After viewing things of this nature in many of the galleries, I decided to create my own art which I hope will be displayed in the Tate Modern one day. It will fit in well amongst some of the more tiresome peices; you may have even viewed it in a museum before. It shall be titled "Exhibit Temporarily Closed". Now that's art.

To finish out the day, we rode the Underground (for the first time) from Mansion House to South Kensington to visit the Victoria & Albert Museum, described in the literature as the "greatest museum of applied art in the world". We arrived, and so it was. And it was also free(!). This space is truly amazing. Occupying 4 floors and a total of 7 miles of floor space (of which around 4 miles housed objects from all around the world), the V&A, as it is popularly and self-evidently known, contains over 4.5 million objets d'art.
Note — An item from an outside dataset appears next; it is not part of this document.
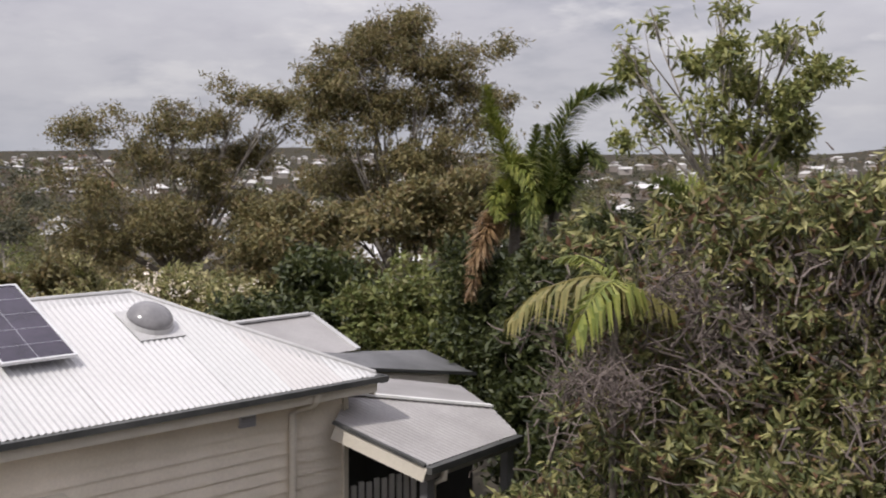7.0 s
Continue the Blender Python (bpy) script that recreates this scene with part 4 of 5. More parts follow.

The favorite room, of both Dan and me, was that of the Cast Courts, which contained plaster casts of various items, including Trajan's Column from the forum in Rome, the entire portal of the cathedral of Santiago de Compostela, and a number of effigies of royalty and other dignitaries from the 12th century onwards amongst many other items. Honestly, everything in the room looks as good as real and I was as pleased as punch to be viewing such inspired "genuine" forgeries. The rest of the museum was impressive as well, with sights too many to recount. Here's a link to the contents:


We followed this with a sandwich, crisps, and Coke at Pret a Manger, the UK fresh-sandwich retailer. Supper was had for less than £5 and was very tasty at that. After returning to the hotel and having a Skype conference call with all members of my extended family, I was off to bed at around 1 AM, though didn't make it to sleep until 3.